Pourquoi on devrait s’inspirer de l’ordolibéralisme, entre libéralisme et socialisme

Usine VW en 1955 L’ordolibéralisme a disparu des radars dans les années 1960. Il fut pourtant à l’origine du miracle allemand de l’après-guerre. © Getty Images
Pierre-Henri Thomas
Pierre-Henri Thomas Journaliste

Voici presqu’un siècle, dans une Allemagne qui n’était pas encore nazie, des économistes inventaient une voie économique médiane, entre libéralisme et socialisme. On ferait sans doute bien de s’en inspirer aujourd’hui, estime l’essayiste Alexis Karklins-Marchay.

Finalement, tout ce qui est bien tempéré, du clavecin à l’économie, ne viendrait-il pas d’Allemagne? L’ordolibéralisme, par exemple. Cette conception de l’économie née dans les années 1930, juste avant le nazisme, est certes un peu oubliée.
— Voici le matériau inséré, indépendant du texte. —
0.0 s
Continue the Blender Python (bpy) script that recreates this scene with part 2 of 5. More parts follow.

Les noms d’économistes comme Wilhelm Röpke, Walter Eucken, Franz Böhm ne disent plus rien à personne, à l’exception de quelques spécialistes perdus dans les couloirs de l’université. Pourtant, l’ordolibéralisme constitue peut-être cette troisième voie que cherche notre système économique pris en étau entre le capitalisme anglo-saxon donnant la priorité au profit et un interventionnisme massif de l’Etat qui ne fonctionne pas.

C’est en tout cas la conviction d’Alexis Karklins-Marchay, directeur général délégué de la société de conseil Eight Advisor. Après s’être plongé dans l’économie selon Balzac, l’essayiste franco-américain nous livre un nouvel ouvrage, Pour un libéralisme humaniste, qui remet à l’honneur cet ordolibéralisme allemand dont le nom fait peut-être peur alors qu’il a été au cœur du rebond économique de ce pays au sortir de la Seconde Guerre mondiale.
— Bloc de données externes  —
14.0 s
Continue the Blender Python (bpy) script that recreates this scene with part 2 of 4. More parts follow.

Ni social-démocrate, ni keynésien

Cette pensée née au début des années 1930 dans un cercle d’économistes antinazis, à Fribourg notamment, fut en effet véritablement mise en œuvre après la guerre.

En 1948, sous la direction de Ludwig Erhard, nommé par les Alliés à la tête de l’économie, l’Allemagne avait choisi cette voie médiane de “l’économie sociale de marché”, ni socialiste ni purement libérale. Elle s’était tournée, explique Alexis Karklins-Marchay, vers un “libéralisme ordonné permettant une juste répartition du revenu national”. Sous cette impulsion, l’Allemagne de l’après-guerre s’engageait dans une libération des prix dont ne voulaient même pas les Alliés qui avaient peur de déstabiliser encore un peu plus un pays en ruine. Mais elle s’attelait aussi à remettre de l’ordre dans la maison, entamant une importante réforme monétaire destinée à asseoir la stabilité du mark et à redresser ses finances publiques.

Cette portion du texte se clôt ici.